FILE - Cleanup continues on Feb. 24, 2023, at the site of a Norfolk Southern freight train derailment that happened on Feb. 3 in East Palestine, Ohio. Norfolk Southern is backing away from its push to reduce its train crews down to one person, the company said, Thursday, March 23, 2023, in a joint statement with the nation's largest rail union. (AP Photo/Matt Freed, File)

The Back River Wastewater Treatment Plant in Baltimore County is expected to process a “significant” number of gallons of liquid wastewater sent over from East Palestine, Ohio train derailment, officials said Friday afternoon during a hastily-called joint news conference on the steps of the historic courthouse in Towson.

Baltimore City Mayor Brandon Scott and Baltimore County Executive Johnny Olszewski said they learned about the plan late last night through a letter.

Contractor Clean Harbors of Baltimore Environmental Services Inc., described itself as the “optimal wastewater treatment site to treat and discharge the wastewater collected from rainwater, collected water and stream water above and below the cleanup site of the Norfolk Southern Railroad derailment,” according to a copy of the letter shared with WYPR.

A representative of Clean Harbors wrote that it expects to begin receiving this wastewater “immediately once approval is granted,” the letter continued.

There is already 675,000 gallons of wastewater loaded on railcars as the initial water volume to process, according to the company’s letter.

“The proposed treatment scheme will be carbon adsorption using 4×12 mesh reagglomerated carbon followed by inorganic metals removal as needed,” according to the letter. “The primary constituent of concern is vinyl chloride.”

Data provided by the railroad giant showed there was some vinyl chloride in the water up to 62 parts per billion. So-called forever chemicals PFOA and PFOS were also present, according to third party data in slight excess of the EPA’s proposed drinking water standard.

“Clean Harbors will treat the wastewater by filtering through the reagglomerated carbon to produce an effluent below 4 ppt PFOA and PFOS,” according to the letter. “We look forward to your response and to helping our country with the proper management of this wastewater.”

The response was swift.

“Both the county executive and I have grave concerns about the waste from this derailment coming into our facilities and being discharged into our system,” Scott said.

Olszewski echoed those concerns.

“We want to make sure that our residents have every confidence that if this is going to happen it’s done safely and so our teams will be joining with the mayor’s team to ensure that we are asking as many questions as we can,” he said.

Read more at WYPR.

2 replies on “Baltimore’s Back River plant to process wastewater from Ohio train derailment”

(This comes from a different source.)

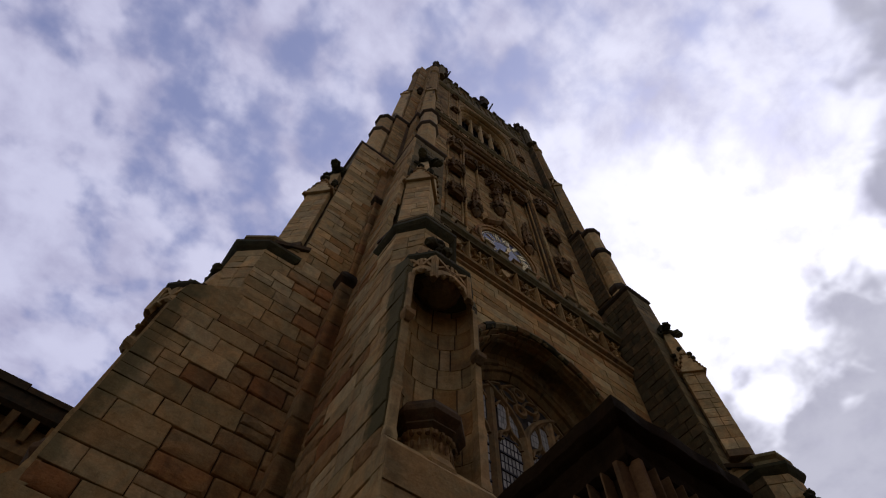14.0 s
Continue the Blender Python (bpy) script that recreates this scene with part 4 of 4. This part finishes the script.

  1. I saw Mayor Scott and Baltimore County Executive Johnny O on TV today outside the Old Baltimore County Court House. Johnny O didn’t look too happy and although Mayor Scott tried to put a good face on the Back River Plant despite it’s many many problems both seemed taken aback by the way they were informed of the train wreck waste water. They were informed by a contractor, not the Federal EPA. Mayor Scott and his team often use the term “due diligence” when referring to safety and technical subjects. To me that’s a cop out. I have yet to hear OSHA or a Safety Officer mentioned. Does Baltimore City have a Safety Officer? What kind of an Engineering Department does Baltimore City have? I know Baltimore County had a good one. This is not criticism of Mayor Scott, I wouldn’t want to be in your position, but I think you realize now that saying “due diligence” will be taken, about anything, but especially about this contaminated water handed to you by a contractor needs your and County Executive Johnny O’s due diligence. I think you are both up to the task. These are technical issues but I think both of you have the intellect to grasp them. And you both have a great deal of authority, by law. A wake up call to see if you are professional administrators or politicians.